BAM. Lump in throat. Can't keep singing with a lump in the way. I didn't even get to "I'm alive and well, Your Spirit is within me because You died and rose again." You can imagine how this could be a problem for someone who sings in church... I don't know if I've EVER made it all the way through the third verse of "In Christ alone my hope is found, He is my light, my strength, my song." And of course, developing an unscheduled lump in the throat while singing of the goodness of God is touching and all, but doesn't help to provide a stellar vocal performance when you're singing for an audience!

I've heard of people who pull over their cars and raise their hands and have a brief little unplanned worship service right there on the shoulder when they think of something that spiritually moves them. I've even heard preachers talk about getting out and running around the car, they got so excited. Some people probably do stuff like that, but for me, the lump (and maybe a tear or two in my eyes) is basically what happens when gratefulness for God rises up in my heart. I guess I'm not a very showy person... God likes it when we use our bodies to praise Him (and I do sometimes), but when I'm going about my daily business it kind of localizes itself an inch or two below my chin.

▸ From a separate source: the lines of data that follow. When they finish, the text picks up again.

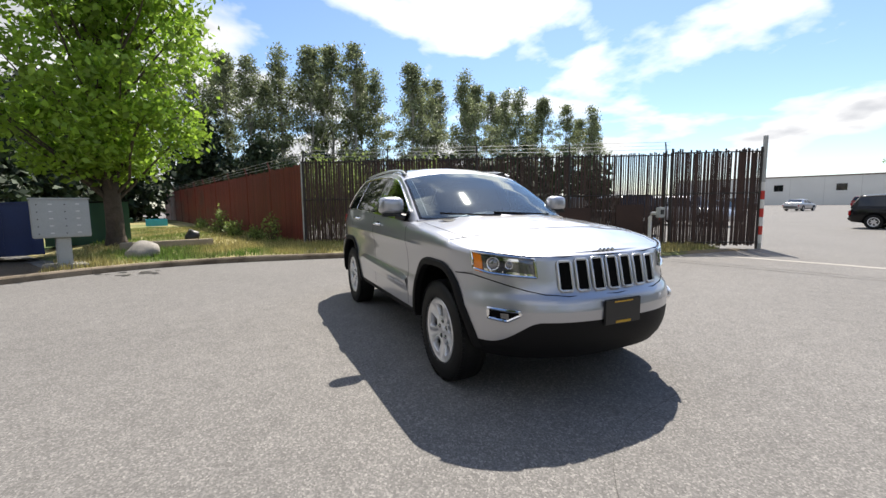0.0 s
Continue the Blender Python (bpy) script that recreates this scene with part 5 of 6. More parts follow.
def pine_tree(name, label, seed, h, spread, trunk_r, leaf, bark, n=54):
    """An open pine: uneven limbs that fork into flat tufts of needles, with gaps between them."""
    rng = np.random.default_rng(seed)
    root = empty(name)
    tagged(root, label, "tree")
    b, pts = trunk_mesh(rng, h, trunk_r, wob=.010, lean=(.2, .15))
    part("trunk", b, bark, root, smooth=True)
    limbs = bmesh.new()
    C = []
    for i in range(n):
        t = .17 + .82 * (i + rng.uniform(-.5, .5)) / n
        z = h * min(.985, t)
        ang = 2.4 * i + rng.uniform(-.5, .5)
        L = spread * ip(t, [.15, .30, .45, .70, .9, 1.0], [.80, 1.0, .80, .62, .36, .16]) * rng.uniform(.45, 1.12)
        start = Vector((.2 * t, .15 * t, z))
        end = start + Vector((L * math.cos(ang), L * math.sin(ang), L * (rng.uniform(.0, .28) - .22 * (t < .35))))
        lp = limb_points(rng, start, end, -.05 * L, 5, .05)
        tube(lp, max(.016, .03 * L / spread + .016), 5, limbs, .010, caps=False)
        tips = 3 + int(7 * L / spread)
        for j in range(tips):
            u = rng.uniform(.30, 1.0) if j else 1.0
            a = lp[0].lerp(lp[-1], u)
            side = rng.normal() * .30 * L * (1.25 - u)
            tip = a + Vector((-math.sin(ang) * side, math.cos(ang) * side, rng.uniform(.0, .16)))
            tube([a, tip], .012, 4, limbs, .006, caps=False)
            size = rng.uniform(.26, .54) * (.6 + .4 * L / spread)
            m = int(520 * size)
            q = rng.normal(size=(m, 3)) * .52
            C.append(np.array([tuple(tip)]) + q * np.array([size, size, size * .48]))
    part("branchwork", limbs, bark, root)["kind"] = "stuff"
    C = np.concatenate(C)
    quad_cloud("crown", C, .105 * rng.uniform(.6, 1.35, len(C)), leaf, rng, tilt=.8, parent=root, stretch=1.7, wide=.34)
    return root


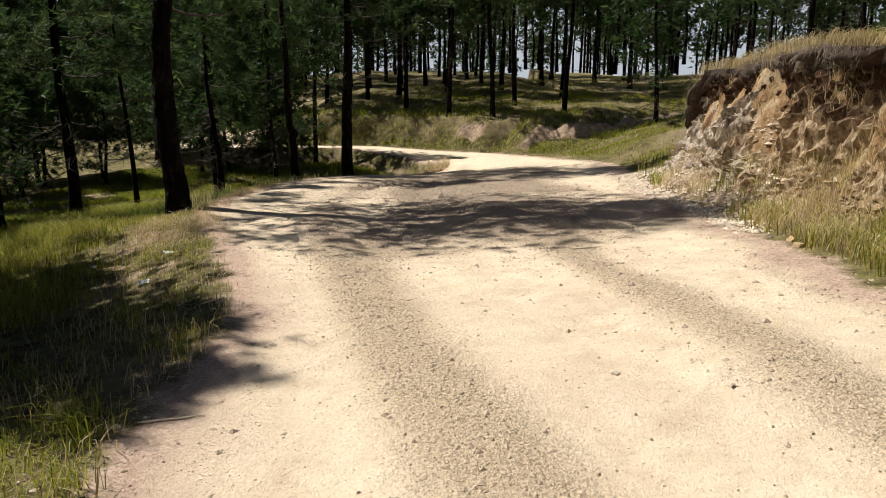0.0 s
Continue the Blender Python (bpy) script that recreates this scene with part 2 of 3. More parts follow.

Luckily, to date my lump has only appeared when I am singing just for me and God. And actually, in those situations, I'm thinking a lump isn't such a bad thing. It means I'm actually paying attention to what I'm singing, and I'm understanding some tiny bit of what God means to me. In fact, I recommend that everyone who reads this sings a song that gives them a lump today. It doesn't matter if the lump comes from singing "Only Thou art holy, there is none beside Thee, perfect in power, in love and purity" or "I can hear the trumpets sounding and now His face I see... Praise God, He's coming for me!" or "He reigns in Heaven above with wisdom, power and love" or "We stand and lift up our hands, for the joy of the Lord is our strength." It doesn't really matter what song about your Lord gives you a lump in your throat... and it doesn't matter if it's a lump, a jump, a shout or a prayer... let worship music draw you nearer to Him today.